The country which will have been the most pleased with these changes is surely France’s arch-rival on the CAP: the UK.
The wind is increasingly blowing in this direction. Outgoing Farm Commissioner Mariann Fischer Boel has even talked about “a strong political consensus” for cutting payments free of their historical anchor and embedding environmental concerns and ‘public goods’ more deeply into the whole CAP framework.
“Some politicians say this loudly and some just admit it quietly under their breath,” according to the Dane.
Safety in numbers?
The UK is nowhere near achieving its overarching goal of dramatic cuts in the overall CAP budget, but neither is the French bloc, despite its 22 strong hymn sheet.
Was the Paris meeting an occasion for CAP stalwarts to admit the need for change “under their breath”? And perhaps to forge a common front on what core principles must remain, when the winds of change inevitably blow through the CAP corridors?
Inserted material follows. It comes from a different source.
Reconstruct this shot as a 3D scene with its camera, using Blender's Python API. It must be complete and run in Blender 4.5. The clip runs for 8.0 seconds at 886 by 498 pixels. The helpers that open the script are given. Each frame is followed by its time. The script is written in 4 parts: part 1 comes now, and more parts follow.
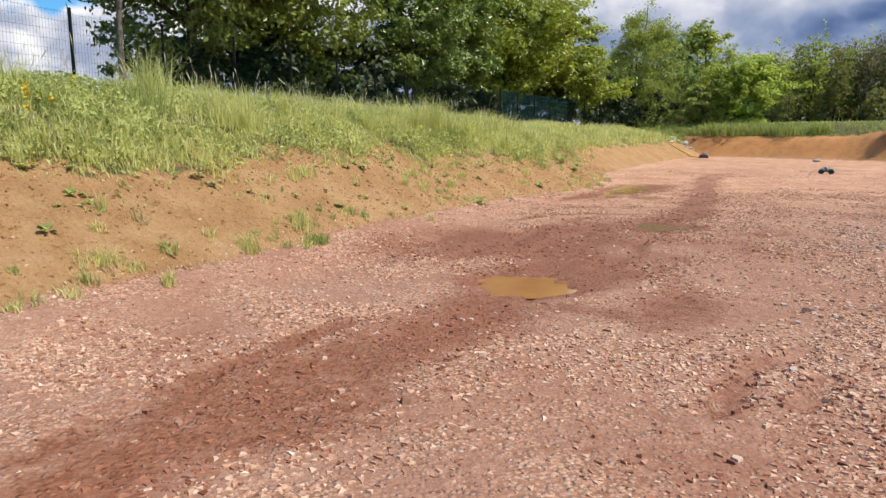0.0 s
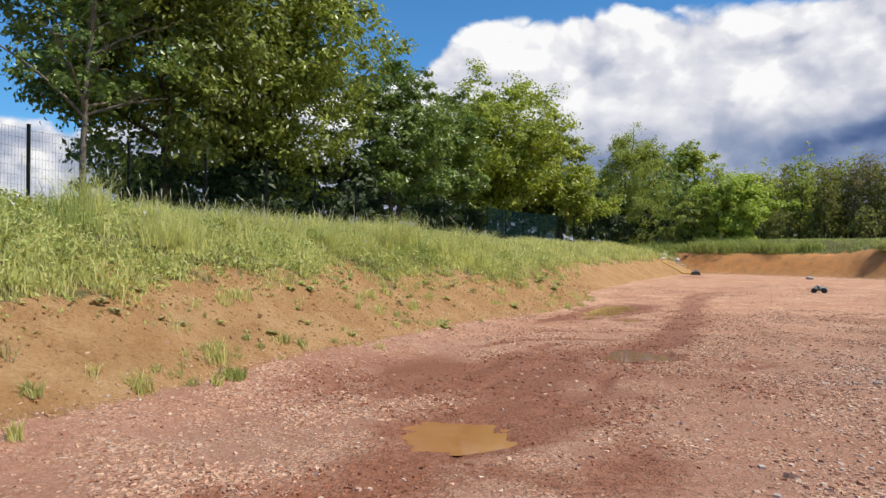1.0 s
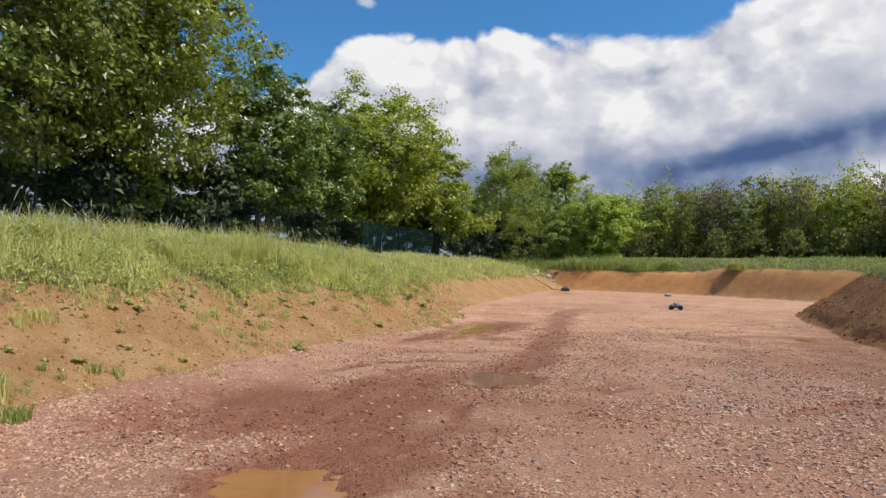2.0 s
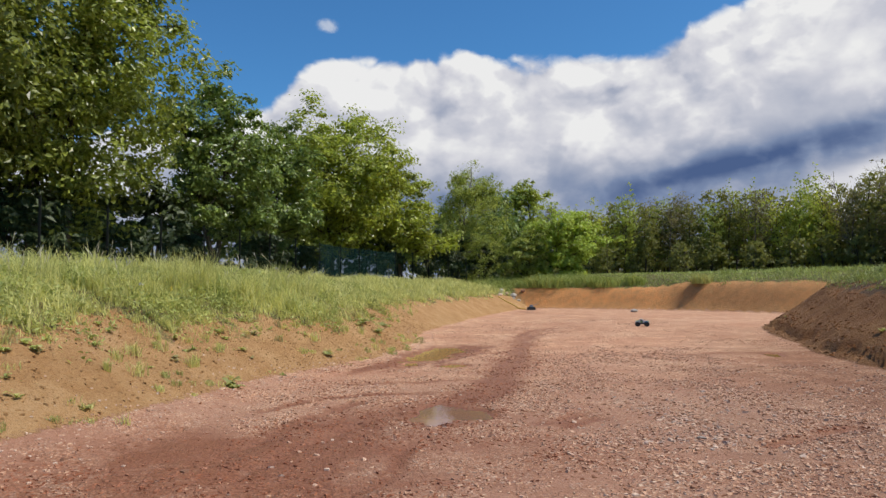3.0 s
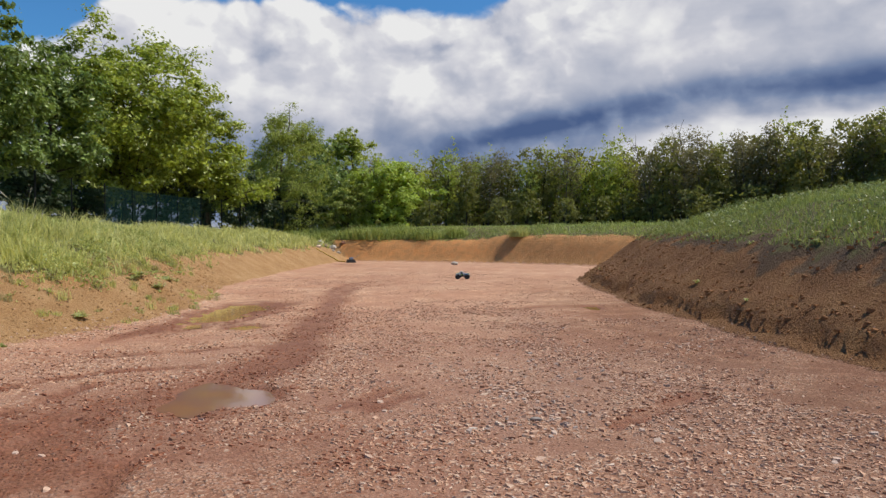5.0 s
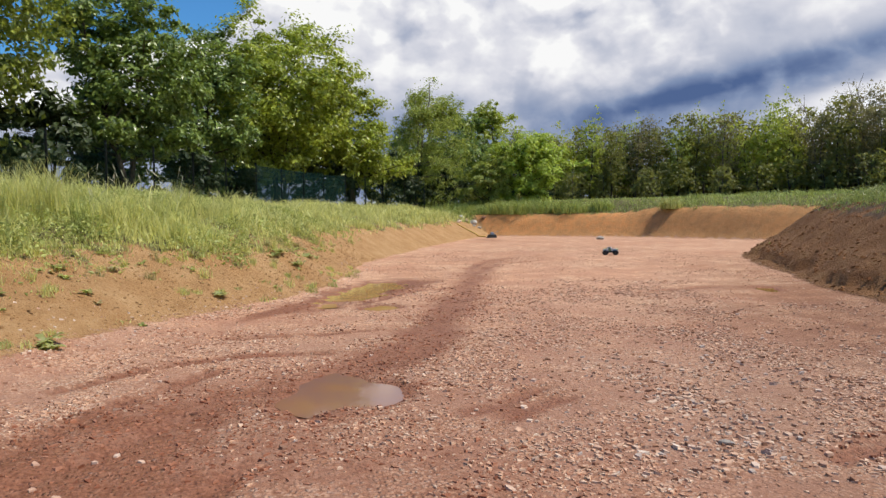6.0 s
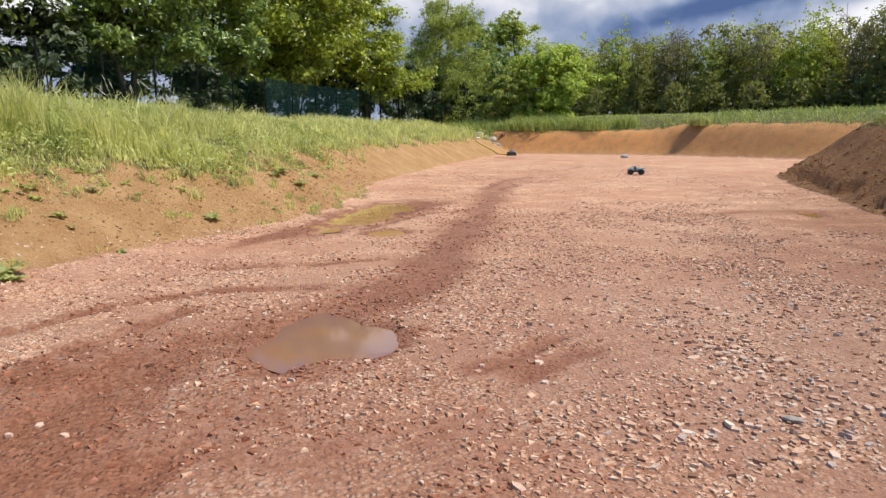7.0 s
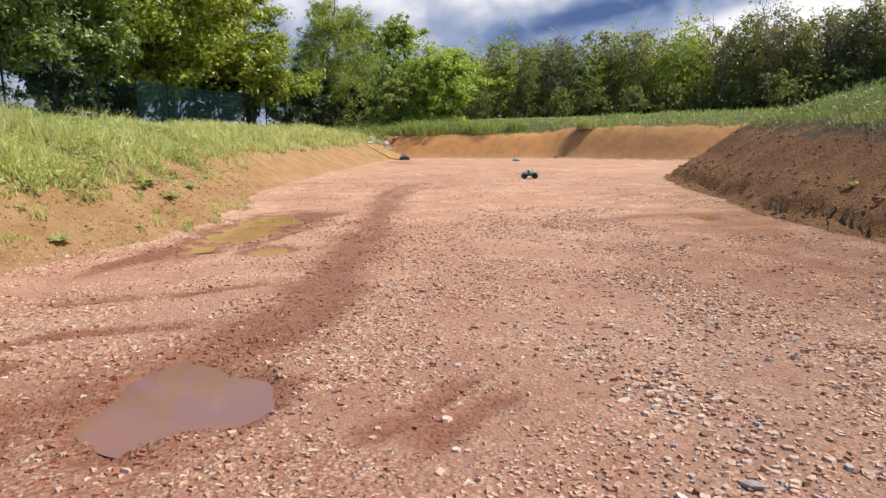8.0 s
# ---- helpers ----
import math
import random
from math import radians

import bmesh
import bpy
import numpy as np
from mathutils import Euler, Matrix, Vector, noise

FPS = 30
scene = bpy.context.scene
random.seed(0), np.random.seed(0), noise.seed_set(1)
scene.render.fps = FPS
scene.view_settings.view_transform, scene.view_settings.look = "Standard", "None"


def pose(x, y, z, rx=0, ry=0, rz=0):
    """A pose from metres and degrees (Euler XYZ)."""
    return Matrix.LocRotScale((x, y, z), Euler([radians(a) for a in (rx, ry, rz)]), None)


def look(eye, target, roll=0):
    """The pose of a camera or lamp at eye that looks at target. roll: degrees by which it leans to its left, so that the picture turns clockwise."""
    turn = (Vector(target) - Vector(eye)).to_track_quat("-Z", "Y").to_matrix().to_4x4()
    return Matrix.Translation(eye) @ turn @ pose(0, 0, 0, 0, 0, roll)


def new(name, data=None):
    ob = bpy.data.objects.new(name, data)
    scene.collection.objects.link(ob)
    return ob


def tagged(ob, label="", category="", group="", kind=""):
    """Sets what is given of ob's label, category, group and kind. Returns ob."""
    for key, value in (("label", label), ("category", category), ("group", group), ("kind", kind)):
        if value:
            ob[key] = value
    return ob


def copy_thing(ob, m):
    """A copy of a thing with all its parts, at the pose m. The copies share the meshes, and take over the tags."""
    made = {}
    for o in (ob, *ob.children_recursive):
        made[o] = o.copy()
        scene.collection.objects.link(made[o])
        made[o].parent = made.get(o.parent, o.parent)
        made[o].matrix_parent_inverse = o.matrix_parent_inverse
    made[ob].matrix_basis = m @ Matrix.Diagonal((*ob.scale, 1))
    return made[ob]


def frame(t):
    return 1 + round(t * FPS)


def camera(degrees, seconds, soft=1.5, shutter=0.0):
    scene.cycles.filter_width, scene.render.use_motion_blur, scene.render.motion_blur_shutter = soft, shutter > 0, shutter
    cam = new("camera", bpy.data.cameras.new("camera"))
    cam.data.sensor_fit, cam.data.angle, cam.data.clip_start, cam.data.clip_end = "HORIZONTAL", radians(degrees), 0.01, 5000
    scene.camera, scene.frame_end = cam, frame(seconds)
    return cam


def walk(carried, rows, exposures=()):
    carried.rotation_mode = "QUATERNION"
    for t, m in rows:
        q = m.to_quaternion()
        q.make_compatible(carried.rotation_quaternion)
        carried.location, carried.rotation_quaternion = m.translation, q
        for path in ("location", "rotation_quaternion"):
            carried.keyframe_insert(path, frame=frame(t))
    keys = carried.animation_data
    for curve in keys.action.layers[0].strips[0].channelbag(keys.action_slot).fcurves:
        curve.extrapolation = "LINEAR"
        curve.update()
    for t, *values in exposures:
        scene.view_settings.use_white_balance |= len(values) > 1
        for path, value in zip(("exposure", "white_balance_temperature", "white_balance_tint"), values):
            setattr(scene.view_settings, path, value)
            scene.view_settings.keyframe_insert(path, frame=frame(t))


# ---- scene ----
cam = camera(65.8, 8.0)
PATH = [
    (0, (0.024, 0.086, 1.485), (-0.034, 2.058, 1.156), 0.2),
    (0.2, (0.149, 0.278, 1.51), (0.09, 2.259, 1.246), 0.3),
    (0.5, (0.336, 0.565, 1.547), (0.312, 2.553, 1.334), 0.5),
    (0.7, (0.482, 0.761, 1.555), (0.402, 2.757, 1.451), -0.9),
    (1, (0.702, 1.056, 1.568), (0.643, 3.055, 1.57), 0.4),
    (1.2, (0.792, 1.237, 1.577), (0.908, 3.233, 1.576), 0.7),
    (1.5, (0.927, 1.508, 1.591), (1.159, 3.494, 1.612), -0.2),
    (1.7, (0.977, 1.611, 1.6), (1.262, 3.59, 1.633), 1.5),
    (2.8, (1.504, 2.446, 1.648), (1.801, 4.421, 1.75), -0.2),
    (3, (1.566, 2.638, 1.646), (1.944, 4.599, 1.755), -0.5),
    (3.2, (1.65, 2.818, 1.65), (2.225, 4.733, 1.714), -3.4),
    (3.5, (1.777, 3.089, 1.655), (2.446, 4.973, 1.715), -2.4),
    (3.8, (1.942, 3.381, 1.63), (2.614, 5.261, 1.755), -0.5),
    (4, (2.052, 3.576, 1.614), (2.793, 5.434, 1.64), -0.2),
    (4.2, (2.112, 3.739, 1.59), (2.891, 5.582, 1.572), 0.6),
    (5.3, (2.614, 4.815, 1.527), (3.487, 6.614, 1.488), -0.2),
    (5.5, (2.703, 5.01, 1.526), (3.487, 6.847, 1.433), 0.4),
    (5.8, (2.776, 5.323, 1.524), (3.334, 7.24, 1.405), -0.1),
    (6, (2.824, 5.532, 1.523), (3.297, 7.473, 1.422), -0.7),
    (6.2, (2.89, 5.72, 1.52), (3.359, 7.656, 1.332), -1.3),
    (6.5, (2.988, 6.003, 1.515), (3.455, 7.935, 1.29), -1.1),
    (6.8, (3.103, 6.281, 1.51), (3.498, 8.222, 1.235), -0.8),
    (7, (3.179, 6.466, 1.507), (3.589, 8.394, 1.168), -0.5),
    (7.2, (3.217, 6.638, 1.516), (3.64, 8.57, 1.217), -0.6),
    (7.5, (3.275, 6.897, 1.529), (3.776, 8.808, 1.222), -0.8),
    (7.8, (3.369, 7.123, 1.531), (4.051, 8.968, 1.171), -0.5),
    (8, (3.432, 7.273, 1.533), (4.133, 9.117, 1.201), -0.9),
]
walk(cam, [(t, look(eye, target, roll)) for t, eye, target, roll in PATH],
     [(0, 0.17), (0.5, 0.13), (1.0, 0.0), (1.7, -0.1), (3.0, -0.2), (3.5, -0.22), (4.2, -0.24), (5.5, -0.2), (6.0, -0.02), (6.5, 0.14), (7.0, 0.18), (7.5, 0.12), (8.0, 0.22)])


# ---------------------------------------------------------------- world, sun
SUN_AZ, SUN_EL = radians(112), radians(58)      # azimuth clockwise from +y
sun_dir = Vector((math.sin(SUN_AZ) * math.cos(SUN_EL), math.cos(SUN_AZ) * math.cos(SUN_EL), math.sin(SUN_EL)))
sun = new("sun", bpy.data.lights.new("sun", "SUN"))
sun.data.energy, sun.data.angle, sun.data.color = 4.8, radians(0.55), (1.0, 0.93, 0.82)
sun.matrix_world = look(sun_dir * 60, (0, 0, 0))
scene.view_settings.exposure = 0.0


class Nodes:
    """Short hand for building node trees."""

    def __init__(self, tree):
        self.tree = tree
        tree.nodes.clear()

    def add(self, kind, **values):
        node = self.tree.nodes.new(kind)
        for key, value in values.items():
            if key in ("operation", "blend_type", "data_type", "noise_dimensions", "feature", "sky_type", "sun_disc",
                       "sun_elevation", "sun_rotation", "attribute_name", "interpolation_type", "noise_type",
                       "normalize", "air_density", "dust_density", "ozone_density", "invert", "clamp", "distance"):
                if key == "operation":
                    node.operation = value
                elif key == "blend_type":
                    node.blend_type = value
                elif key == "data_type":
                    node.data_type = value
                elif key == "noise_dimensions":
                    node.noise_dimensions = value
                elif key == "feature":
                    node.feature = value
                elif key == "sky_type":
                    node.sky_type = value
                elif key == "sun_disc":
                    node.sun_disc = value
                elif key == "sun_elevation":
                    node.sun_elevation = value
                elif key == "sun_rotation":
                    node.sun_rotation = value
                elif key == "attribute_name":
                    node.attribute_name = value
                elif key == "interpolation_type":
                    node.interpolation_type = value
                elif key == "air_density":
                    node.air_density = value
                elif key == "dust_density":
                    node.dust_density = value
                elif key == "ozone_density":
                    node.ozone_density = value
                elif key == "clamp":
                    node.clamp = value
        return node

    def put(self, socket, value):
        if isinstance(value, bpy.types.NodeSocket):
            self.tree.links.new(value, socket)
        elif value is not None:
            socket.default_value = value

    def math(self, op, a, b=None, c=None, clamp=False):
        n = self.tree.nodes.new("ShaderNodeMath")
        n.operation, n.use_clamp = op, clamp
        for s, v in zip(n.inputs, (a, b, c)):
            self.put(s, v)
        return n.outputs[0]

    def mix(self, f, a, b, blend="MIX"):
        n = self.tree.nodes.new("ShaderNodeMix")
        n.data_type, n.blend_type = "RGBA", blend
        self.put(n.inputs[0], f)
        for s, v in ((n.inputs[6], a), (n.inputs[7], b)):
            self.put(s, (*v, 1.0) if isinstance(v, tuple) and len(v) == 3 else v)
        return n.outputs[2]

    def noise(self, vec, scale, detail=4.0, rough=0.55, distortion=0.0):
        n = self.tree.nodes.new("ShaderNodeTexNoise")
        self.put(n.inputs["Vector"], vec)
        for k, v in (("Scale", scale), ("Detail", detail), ("Roughness", rough), ("Distortion", distortion)):
            self.put(n.inputs[k], v)
        return n.outputs[0]

    def ramp(self, f, lo, hi, a=0.0, b=1.0, kind="SMOOTHSTEP"):
        n = self.tree.nodes.new("ShaderNodeMapRange")
        n.interpolation_type = kind
        for s, v in zip(n.inputs, (f, lo, hi, a, b)):
            self.put(s, v)
        return n.outputs[0]

    def colours(self, f, stops):
        n = self.tree.nodes.new("ShaderNodeValToRGB")
        self.put(n.inputs[0], f)
        el = n.color_ramp.elements
        while len(el) < len(stops):
            el.new(0.5)
        for e, (p, c) in zip(el, stops):
            e.position, e.color = p, (*c, 1.0)
        return n.outputs[0]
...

22 might seem like a big number, but these are only farm ministers, addressing their message at least partially to agricultural lobbies; back in national capitals their cash-strapped finance departments may be starting to line up alongside the Commission, and large swathes of the general public, in demanding a more streamlined system.
Even within the 22 there are major lines of conflict which will surely prevent the Paris declaration developing into anything more concrete: big Eastern European countries such as Poland are dead set on levelling CAP subsidies between old and new member states, an idea which would erode the windfall payments received in France and other EU15 states due to prior production patterns.
The new Agriculture Commissioner Dacian Ciolos will be key in how this debate develops, should the Romanian survive January’s parliament hearings. Much has been made of his ties to France, but this could count for little once he is staring budget constraints in the face.
Food security at stake
One strength of the Paris resolution appears to be its focus on ‘food security’, an increasingly important buzzword in the resource-centric politics of the 21st century.
The G22 format was initially cobbled together to force the Commission’s hand on dairy policy as prices slumped this year. The spectre of European milk farmers going out of business served their cause well, and key concessions were drawn from the Commission.
The risks of European land abandonment and concentration of food production in low-cost countries have been clearly spelled out.
But will these suffice to justify big CAP payments in the long term? Despite its food security focus, the Paris paper does little to explain the global perspective; the case is still to be made for how we can overcome the historic contradictions of European surpluses coexisting with (and in some people’s eyes contributing to) third world hunger.
Out of their hands?
What is clear is that CAP reforms will not take place in a vacuum, and other policy challenges appear increasingly inter-connected.
The outcome of post-Copenhagen talks on climate change, and the ongoing Doha Round discussions at the World Trade Organisation, will feed directly into the CAP debate. These multilateral talks have the potential to dramatically change the backdrop against which the EU is planning its next round of CAP reforms: greater environmental imperatives and tougher Doha obligations could shift the balance considerably. And who would bet against the two issues coming together, and carbon tariffs eventually being factored into WTO agreements?
It quickly appears that the CAP discussions are so full of variables – internal and external — that any combination of member states would have their work cut out trying to short-circuit the debate at this stage.
Paris will need all of the friends it has, and even its ‘enemies’. Within a fortnight of Michel Barnier securing the EU internal market and financial services dossier, Brown and Sarkozy were able to team up to co-author fundamental policy proposals on bank regulations and climate change. And while the ‘UK excluded from Paris talks’ line was conducive to media coverage, British diplomats were nonetheless present at the G22 CAP talks in ‘observer capacity’.
Maybe, once the initial posturing fades, the traditional antagonists will need to find some common ground to avoid having their destiny decided for them.